Crouched over my horse’s neck, grit lining my eyes, mouth and covering my skin (hello instant tan), I was in heaven. This was the best way to see the bush, to get into the parts that cars can’t access, that people wouldn’t want to walk across. You feel every connection with the ground, but at the same time you’re weightless; you feel safer than ever, while knowing that the slightest loss of balance will send you crashing to the floor; you feel hidden away from everything: it’s just you, your horse and the chattering birds above you.

The three hours passed quickly, and when we returned I may have made the tiny mistake of asking what jobs here were like. Turns out you only need to be able to stay on a horse, you can live onsite, and they have Welsh ponies (won’t make the passport joke again, don’t worry mum). Despite being unable to sit down properly, and walking like John Wayne, it was the best way of seeing Australia so far, and I’m hoping that those three-hours will be enough to get me through until I come home.

* No, don’t worry, I haven’t accidentally landed in Austria and spent the two weeks or so wondering why people aren’t speaking English, and why there aren’t any kangaroos hopping around. We may all technically speak the same language, but there’s lots over here that means something very different than at home.

“It’s really muddy”: there’s a puddle on the ground and the floor’s a bit wet. Considering that “it’s a bit wet” at home means we’re knee deep in water, and the horses are swimming in mud, I’d much prefer to be using this definition.
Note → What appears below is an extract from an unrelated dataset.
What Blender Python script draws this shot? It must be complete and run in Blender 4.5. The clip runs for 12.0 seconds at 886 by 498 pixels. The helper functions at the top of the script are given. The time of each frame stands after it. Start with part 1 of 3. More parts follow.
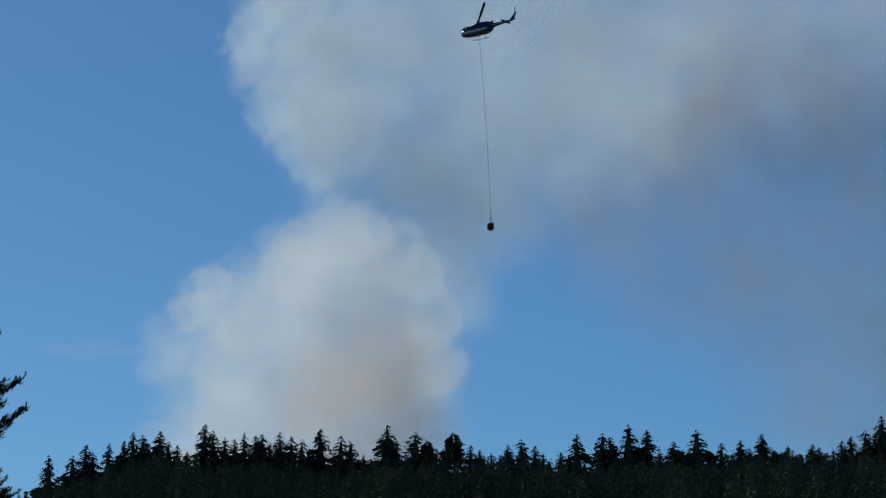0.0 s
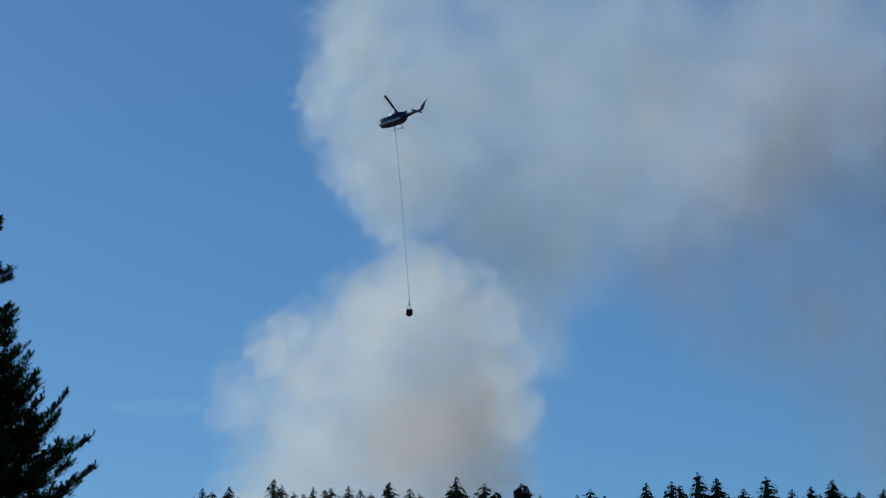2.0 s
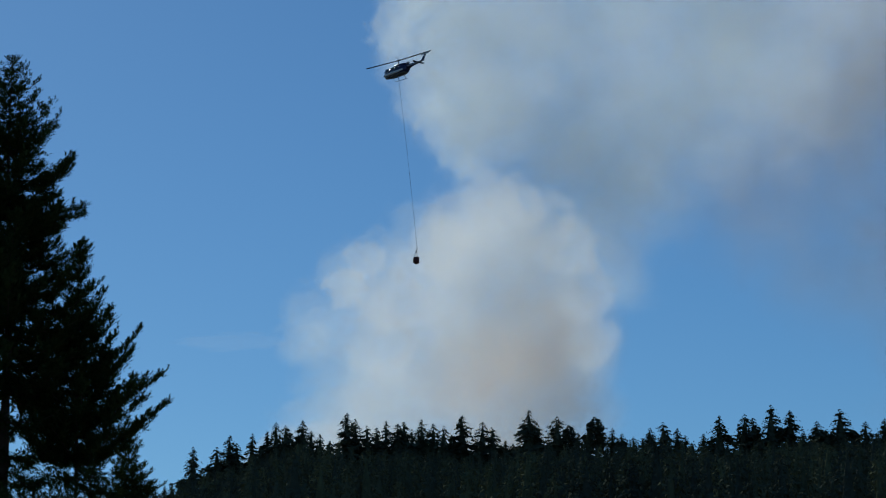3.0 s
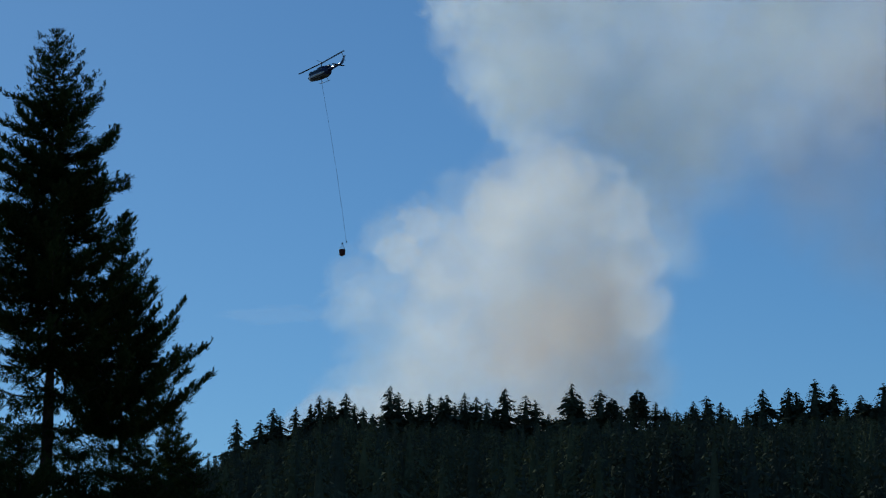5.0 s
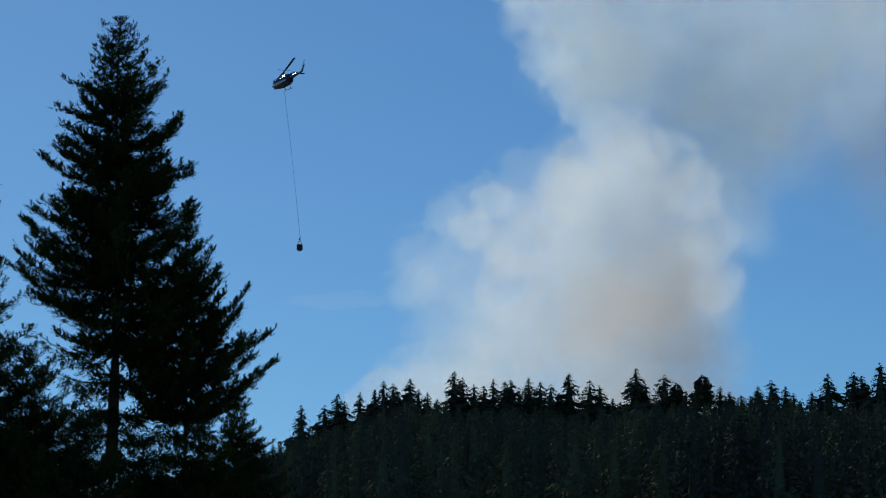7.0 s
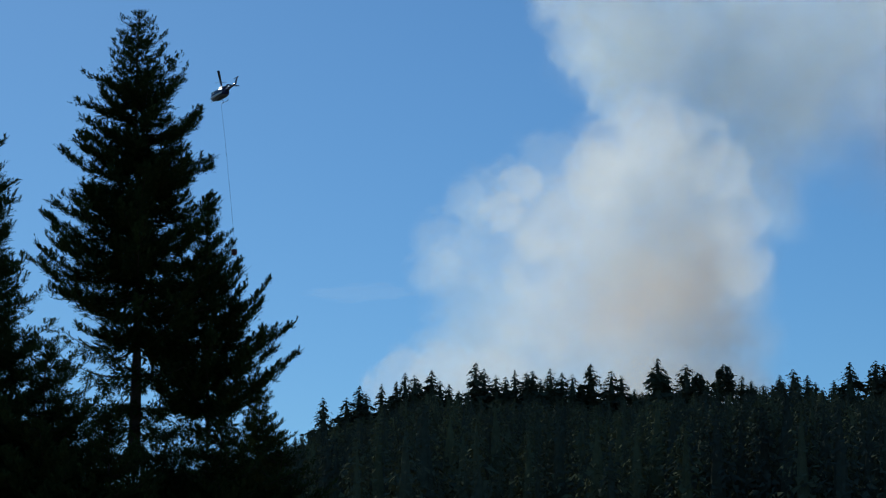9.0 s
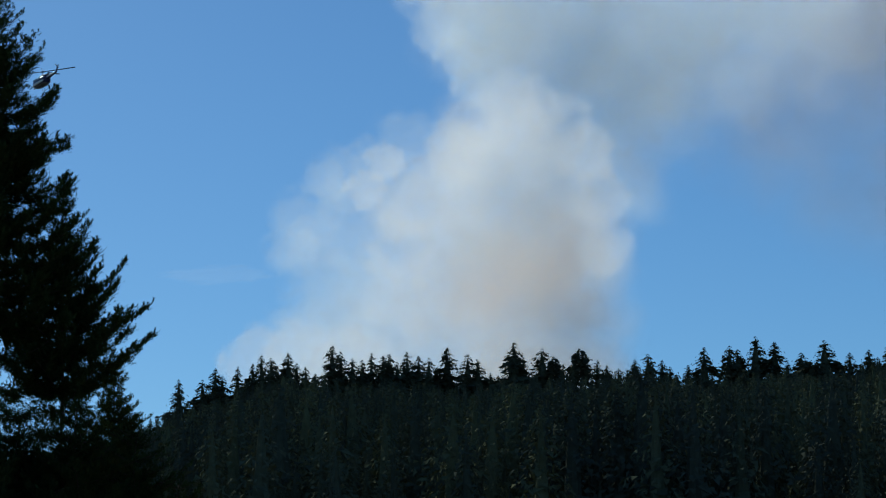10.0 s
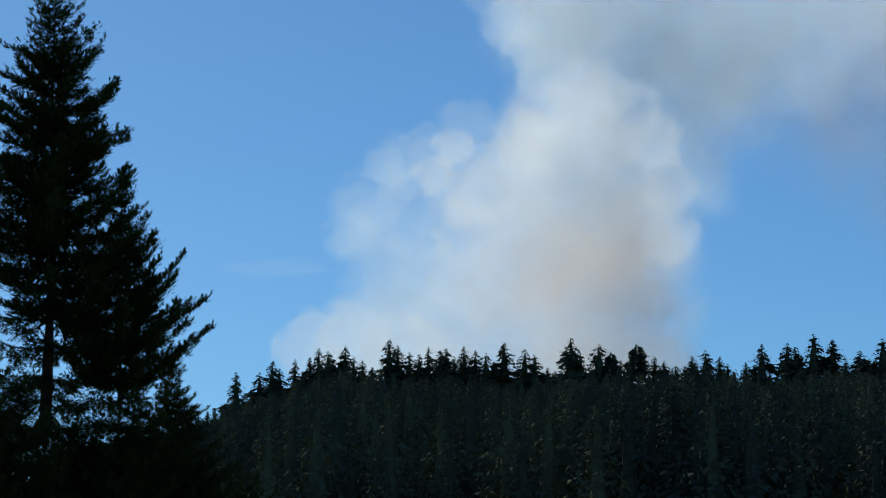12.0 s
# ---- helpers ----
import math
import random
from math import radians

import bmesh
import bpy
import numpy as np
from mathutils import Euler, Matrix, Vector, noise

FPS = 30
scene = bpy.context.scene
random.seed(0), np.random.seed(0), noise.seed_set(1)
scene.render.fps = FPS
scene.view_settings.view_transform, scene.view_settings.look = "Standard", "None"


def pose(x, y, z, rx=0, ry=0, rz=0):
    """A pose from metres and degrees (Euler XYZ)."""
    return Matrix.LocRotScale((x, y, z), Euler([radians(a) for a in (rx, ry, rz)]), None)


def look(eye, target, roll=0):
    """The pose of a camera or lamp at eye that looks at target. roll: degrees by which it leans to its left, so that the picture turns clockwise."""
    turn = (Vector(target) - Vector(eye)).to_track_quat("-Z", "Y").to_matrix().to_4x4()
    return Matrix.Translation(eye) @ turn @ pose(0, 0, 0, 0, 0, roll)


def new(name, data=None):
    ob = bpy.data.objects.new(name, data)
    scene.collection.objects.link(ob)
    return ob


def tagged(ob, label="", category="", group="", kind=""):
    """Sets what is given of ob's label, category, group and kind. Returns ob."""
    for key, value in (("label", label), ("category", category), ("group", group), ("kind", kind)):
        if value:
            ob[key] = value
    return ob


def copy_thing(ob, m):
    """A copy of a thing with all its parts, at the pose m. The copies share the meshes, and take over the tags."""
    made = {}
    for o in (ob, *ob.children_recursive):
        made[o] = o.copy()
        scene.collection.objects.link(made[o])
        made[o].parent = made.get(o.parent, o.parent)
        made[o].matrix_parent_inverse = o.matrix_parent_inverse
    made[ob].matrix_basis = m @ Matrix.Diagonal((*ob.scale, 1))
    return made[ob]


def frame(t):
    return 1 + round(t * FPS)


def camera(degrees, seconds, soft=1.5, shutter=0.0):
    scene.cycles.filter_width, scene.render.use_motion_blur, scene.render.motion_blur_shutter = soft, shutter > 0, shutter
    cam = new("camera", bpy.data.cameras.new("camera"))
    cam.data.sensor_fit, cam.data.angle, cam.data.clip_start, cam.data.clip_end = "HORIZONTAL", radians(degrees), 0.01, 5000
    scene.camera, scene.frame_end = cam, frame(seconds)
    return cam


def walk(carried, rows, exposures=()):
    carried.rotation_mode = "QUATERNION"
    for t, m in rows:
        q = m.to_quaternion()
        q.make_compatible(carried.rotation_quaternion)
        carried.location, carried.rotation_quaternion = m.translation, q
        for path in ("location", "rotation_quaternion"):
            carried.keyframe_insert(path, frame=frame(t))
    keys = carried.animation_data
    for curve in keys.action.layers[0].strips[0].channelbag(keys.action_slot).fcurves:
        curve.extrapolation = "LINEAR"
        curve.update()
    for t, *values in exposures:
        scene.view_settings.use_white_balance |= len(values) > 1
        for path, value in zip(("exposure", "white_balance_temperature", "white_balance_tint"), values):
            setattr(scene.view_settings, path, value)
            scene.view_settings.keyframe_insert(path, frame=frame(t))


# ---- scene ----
from mathutils.noise import noise as perlin, fractal

# ---- the camera and its walk ----
EYE = Vector((0.0, 0.0, 1.65))


def aim(pan, tilt, roll):
    """The hand-held telephoto camera: it turns on the spot."""
    return pose(*EYE, 90 + tilt, 0, pan) @ pose(0, 0, 0, 0, 0, roll)


cam = camera(19.8, 12.0, soft=1.2)
walk(cam, [
    (0, aim(-1.237, 12.005, 0.485)),
    (0.5, aim(-1.008, 12.745, 0.399)),
    (1, aim(-0.852, 12.443, 0.343)),
    (1.5, aim(-0.738, 12.606, 0.012)),
    (2, aim(0.262, 13.157, -0.272)),
    (2.5, aim(0.858, 13.009, -0.339)),
    (3, aim(1.926, 11.672, -0.205)),
    (3.5, aim(2.671, 11.441, 0.115)),
    (3.7, aim(2.680, 11.531, 0.200)),
    (5.3, aim(3.128, 11.026, -0.098)),
    (5.5, aim(3.574, 11.165, -0.067)),
    (6, aim(3.859, 11.165, -0.121)),
    (6.5, aim(4.522, 11.049, 0.055)),
    (7, aim(4.379, 10.736, 0.069)),
    (7.2, aim(4.560, 10.738, 0.069)),
    (8.8, aim(4.889, 10.639, -0.242)),
    (9, aim(4.851, 10.545, -0.290)),
    (9.5, aim(1.473, 10.265, -0.365)),
    (10, aim(1.587, 10.146, -0.413)),
    (10.5, aim(1.764, 9.894, -0.192)),
    (11, aim(2.749, 9.407, 0.111)),
    (11.5, aim(2.913, 10.256, 0.457)),
    (12, aim(2.914, 10.025, 0.288)),
], exposures=[(t, stops - 0.26, 5500 + 10 * t, -1) for t, stops in ((0, -0.13), (2.5, -0.08), (3.7, -0.04), (5.3, -0.02), (7.2, 0.12), (9, 0.20), (10.5, 0.22), (12, 0.32))])

# ---- world, sun, exposure ----
SUN_AZ, SUN_EL = -22.0, 30.0     # degrees clockwise from +y, and above the horizon
scene.cycles.transparent_max_bounces = 48
world = bpy.data.worlds.new("world")
scene.world = world
world.use_nodes = True
wn = world.node_tree
sky = wn.nodes.new("ShaderNodeTexSky")
sky.sky_type, sky.sun_disc = "NISHITA", False
sky.sun_elevation, sky.sun_rotation = radians(SUN_EL), radians(SUN_AZ)
sky.altitude, sky.air_density, sky.dust_density, sky.ozone_density = 900, 1.0, 0.3, 4.0
tint = wn.nodes.new("ShaderNodeVectorMath")
tint.operation = "MULTIPLY"
tint.inputs[1].default_value = (0.69, 0.855, 0.98)      # clear dry mountain air
wn.links.new(sky.outputs[0], tint.inputs[0])
wn.links.new(tint.outputs[0], wn.nodes["Background"].inputs[0])
wn.nodes["Background"].inputs[1].default_value = 0.068
sun = new("sun", bpy.data.lights.new("sun", "SUN"))
sun.data.energy, sun.data.angle, sun.data.color = 4.6, radians(0.5), (1.0, 0.93, 0.84)
sa, se = radians(SUN_AZ), radians(SUN_EL)
to_sun = Vector((math.sin(sa) * math.cos(se), math.cos(sa) * math.cos(se), math.sin(se)))
sun.matrix_world = look(to_sun * 50, (0, 0, 0))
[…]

“That beach is terrible”: there’s a bit of seaweed draped over white sand, deposited there by crystal clear, sapphire blue water.

“It’s bloody freezing!”: the temperature’s dropped below 20-degrees, and/or there’s a slight breeze. I’m still trying to explain that 23-degrees at home is a good summer’s day, not something that warrants jeans and jumpers.

“I’ll get you some thongs” is a perfectly acceptable offer to be made by your grandparents.

“It’s pouring down!”: around 5mm of water fell in about ten minutes, quickly replaced by blue skies and sunshine.